National grid operator EirGrid is poised to name new players seeking to enter the Irish electricity market on Friday.
The Single Electricity Market Committee – made up of regulators on both sides of the Border – recently sought offers from electricity generators to build new power plants to begin providing energy in 2024-2025 to head off a likely shortage.
It is understood that several new players will be named among the companies that successfully bid to build power plants here when EirGrid confirms the results.
No one connected with the process has named the successful bidders, but several sources say the list is likely to include significant new entrants to the electricity generation market.
While all generators were welcome to make offers, most of the new generation recruited in the T-3 auction will be gas fired.
Electricity suppliers, who buy power from generators at wholesale prices to sell on to homes and businesses, are likely to welcome new competitors in the market. The announcement comes at a time of surging energy costs.
A letter from the Commission for the Regulation of Utilities to EirGrid states that it sought the power plants because the likely demand for electricity in 2024-2025 would exceed existing capacity.
A similar process held last year failed to lure enough generators to tackle the feared shortfall in supplies.
Last year both EirGrid and the commission warned of a looming electricity shortage, driven by the closure of old power plants and an absence of replacements.
They calculated that the deficit could be 260 megawatts (MW) of electricity in 2022-2023, rising to 1,050MW in 2023-2024 and 1,850MW in 2024-2025.
One MW of electricity is enough to power 1,000 average homes. Peak demand in the Republic is more than 5,000MW.

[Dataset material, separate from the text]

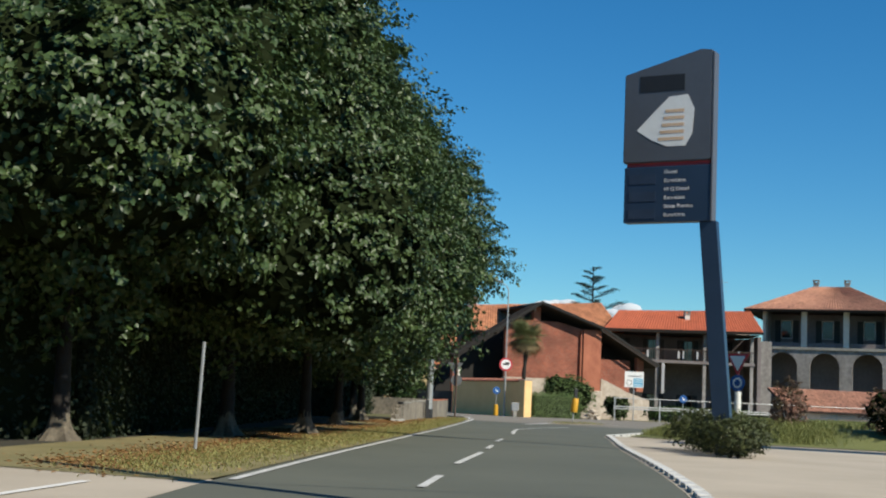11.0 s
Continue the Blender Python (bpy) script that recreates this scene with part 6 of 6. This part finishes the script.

If the trend continues, the State will be forced to keep the ESB’s coal-burning plant on the Shannon estuary open beyond its projected 2025 closure date.
Bidders in the T-3 auction sought capacity payments, which are monthly contributions paid by the market operator to each generator for being available to generate power.
They are linked to the amount of power each generator can produce and are designed to defray fixed costs.
Electricity customers ultimately fund these payments through network charges on their bills, so the auctions are meant to favour the lowest bids.